Tuesday, October 9, 2012

Real Walking in Real Light (A Philosophy of Potatoes, Part III)

"...let us walk in the light of the Lord." Isaiah 2:5b

God is highly interested and invested in the integration of the subjective (individual) and the objective (universal or transcendent). This is a highly practical point of metaphysics, because the relationship between the subjective and the objective has long perplexed philosophy (especially modern philosophy). The conundrum lies in exactly how one gives due deference to objectivity (e.g., absolute truth) while not simultaneously denigrating subjectivity (e.g., our individual lives, circumstances, and experiences) or vice versa. This is a great mystery that has elicited many confused and confusing answers. Many say that we must choose one reality over the other, settling for either the tyranny of lonely objectivity or the chaos of lonely subjectivity.

Of course, we reject this forced choice between either total petrification or total fragmentation, as we should: both are equally repulsive and evil. The truth is that we do not want to choose between objective reference and subjective experience. We want both. We want our individual lives and experiences to matter in their individual uniqueness and have true significance and direction. To put it another way, we want both infinite constellations overhead to guide us and an infinite ocean to explore. Or as G.K. Chesterton put it, we want both the "authority" and the "adventure". Mere absolutism or relativism leaves us incomplete, precisely because we were not meant for either. The choice between the two is a false choice, for there is a third option, a distinctly Christian option: integration, communion, revelation, incarnation. In God (who He is and what He does), the objective and the subjective are wedded together in His trinitarian dance. God is the objective referent who validates and gives significance to our subjectivity by integrating it with His objectivity, whether by giving us the law or the indwelling of the Holy Spirit. In short, God's objective reality was never meant to loom. Rather, it was meant to be worked out through the fingertips, just as it did when He walked the earth as a man all those years ago.

This is not just a New Testament idea. It is central to the Old Testament as well. God is not a God who is uninterested in the activities of the world. He is consistently intruding, interrupting, and injecting Himself down to the smallest scruple of daily life. And no one in the Old Testament found this strange. In fact, it was the way things ought to be. For example, the first four verses of Isaiah 2 give a picture of the "last days," i.e., the days after the final judgment when the earth will be restored to the rule of God. Here you find the exact same pattern. First, we have the establishment of an objective referent: "...the mountain of the Lord's house shall be established on the top of the mountains and shall be exalted above the hills...." Then, we have the point of objective revelation to subjective reality: "...He will teach us His ways, and we will walk in His paths. For out of Zion shall go forth the law...." Finally, we have the practical, subjective realization and integration of that objectivity: "....He shall judge among the nations and shall rebuke many people; and they shall beat their swords into plowshares and their spears into pruning hooks. Nation shall not lift up sword against nation, neither shall they learn war anymore." All the steps are there, and all the steps are vital.
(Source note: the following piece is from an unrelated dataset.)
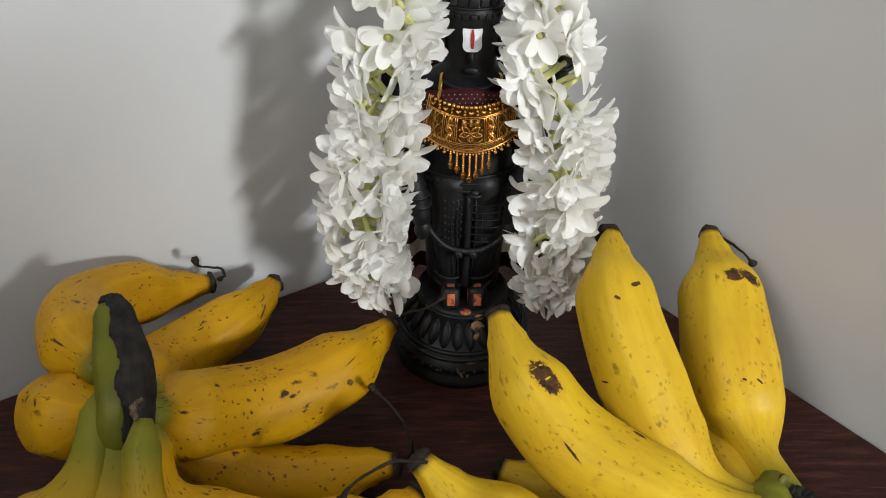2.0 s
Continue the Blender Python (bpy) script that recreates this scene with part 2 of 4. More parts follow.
def petal_material():
    m, n, l, b = material("white_petal", 0.55)
    c = ramp(n, l, noise_tex(n, l, 160, 4, 0.6), [(0.3, (0.945, 0.94, 0.90)), (0.7, (0.975, 0.97, 0.945))])
    at = n.new("ShaderNodeAttribute")
    at.attribute_name = "along"
    c = mix(n, l, ramp(n, l, at.outputs["Fac"], [(0.0, (1, 1, 1)), (0.20, (0, 0, 0))]), c, (0.74, 0.75, 0.42))
    l.new(c, b.inputs["Base Color"])
    b.inputs["Subsurface Weight"].default_value = 0.05
    b.inputs["Subsurface Radius"].default_value = (0.004, 0.004, 0.003)
    bump(n, l, b, noise_tex(n, l, 500, 3, 0.6, stretch=(1, 1, 0.2)), 0.15, 0.0004)
    thin, both = n.new("ShaderNodeBsdfTranslucent"), n.new("ShaderNodeMixShader")
    l.new(c, thin.inputs["Color"])
    both.inputs[0].default_value = 0.42
    l.new(b.outputs[0], both.inputs[1])
    l.new(thin.outputs[0], both.inputs[2])
    l.new(both.outputs[0], n["Material Output"].inputs["Surface"])
    return m


def cloth_material():
    m, n, l, b = material("maroon_cloth", 0.85)
    c = ramp(n, l, noise_tex(n, l, 400, 3), [(0.3, (0.055, 0.006, 0.010)), (0.7, (0.11, 0.012, 0.018))])
    l.new(c, b.inputs["Base Color"])
    bump(n, l, b, noise_tex(n, l, 900, 2), 0.4, 0.0004)
    return m


PETAL = petal_material()
TUBE = mottled("flower_tube", (0.50, 0.51, 0.16), (0.66, 0.64, 0.27), 120, 0.6, 0.2)
THREAD = mottled("cotton_thread", (0.55, 0.53, 0.42), (0.66, 0.64, 0.52), 300, 0.9)
CLOTH = cloth_material()
CLOTH_EDGE = mottled("cream_border", (0.55, 0.50, 0.42), (0.66, 0.62, 0.54), 300, 0.85)


# ---- building helpers; things are drawn with z = 0 on the table's top ----
def mesh_of(bm, name, mats, smooth=True):
    me = bpy.data.meshes.new(name)
    bm.normal_update()
    bm.to_mesh(me)
    bm.free()
    for mt in (mats if isinstance(mats, (list, tuple)) else [mats]):
        me.materials.append(mt)
    if smooth:
        me.shade_smooth()
    return me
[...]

They are vital for these reasons: If there was mere reference with no revelation and realization, then the reference is useless to us (which is the position of deism and agnosticism). If there was only reference and revelation with no realization, then the reference and revelation become meaningless and inconsequential (which is the position of formalism and most of the Western Church). We need them all: objective reference, objective to subjective revelation, and subjective realization. They all make a complete picture. They all make a complete humanity, for we were not made to wander without guidance nor to sit without searching.

That is truly the wonder of it all as well as the utter satisfaction of all our intellectual and emotional quandaries. We are neither on a journey without a destination nor at a destination without the hope of a journey. We are not meant to be either lost or bound, for life is neither a ramble nor a dictation but rather a story, one with real activity and real adventure told by a real Author who has a real direction and real end in mind. He has not left us in the silence, for He has spoken to us; and His word is not dead text but living breath, breathing into every hollow void life and beauty and adventure and truth. His objective reality is not static but organic: personal, relational, revelational, and incarnational. His light is living and intentional, and we were meant to walk in it and be known by it and be infused with it like steel in a furnace, until we all shine like stars amidst a single sky, infinite facets in the crown jewel of God.